Avoid redundant nil checks: Don't use require.NotNil before an assertion that will already fail on nil (like require.Equal or require.Contains ). The subsequent assertion provides a clearer failure message anyway.

// Bad: redundant nil check require.NotNil(t, result) require.Equal(t, expectedVal, result.Field)

// Good: Equal already fails clearly if result is nil require.Equal(t, expectedVal, result.Field)

Error handling in test cases:

tests := []struct { name string input string expectedErr string }{ {name: "valid input", input: "hello"}, {name: "empty input rejected", input: "", expectedErr: "must not be empty"}, }

for _, tc := range tests { t.Run(tc.name, func(t *testing.T) { err := Validate(tc.input) if tc.expectedErr != "" { require.ErrorContains(t, err, tc.expectedErr) } else { require.NoError(t, err) } }) }

Variadic Helper Functions

Use helpers to reduce boilerplate and make test data readable.

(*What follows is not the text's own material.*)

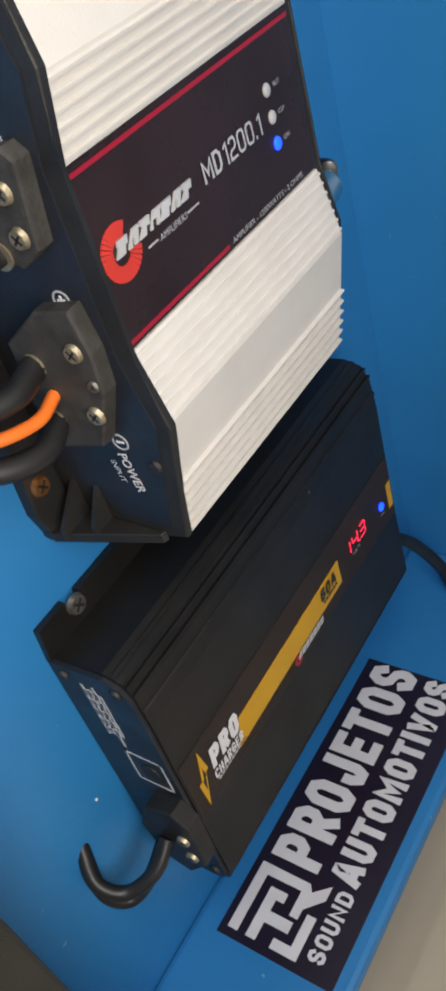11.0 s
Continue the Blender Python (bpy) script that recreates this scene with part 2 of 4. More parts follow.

Example from CockroachDB (pkg/backup/compaction_dist_test.go ):

// Helper types type mockEntry struct { span roachpb.Span locality string }

// Variadic helpers func entry(start, end string, locality string) mockEntry { return mockEntry{ span: mockSpan(start, end), locality: locality, } }

func entries(specs ...mockEntry) []execinfrapb.RestoreSpanEntry { var entries []execinfrapb.RestoreSpanEntry for _, s := range specs { var dir cloudpb.ExternalStorage if s.locality != "" { dir = cloudpb.ExternalStorage{ URI: "nodelocal://1/test?COCKROACH_LOCALITY=" + s.locality, } } entries = append(entries, execinfrapb.RestoreSpanEntry{ Span: s.span, Files: []execinfrapb.RestoreFileSpec{{Dir: dir}}, }) } return entries }

// Usage - reads like a specification entries := entries( entry("a", "b", "dc=dc1"), entry("c", "d", "dc=dc2"), entry("e", "f", "dc=dc3"), )

When to create helpers:

• Complex struct initialization obscures test intent

• Patterns repeat across test cases

• Building composite data structures

When NOT to use:

• Simple values that don't need transformation

• One-off test cases

• Helpers add more complexity than they remove

Integration Tests

For tests requiring a database server, see the /integration-test skill. The table-driven patterns here apply to both unit and integration tests.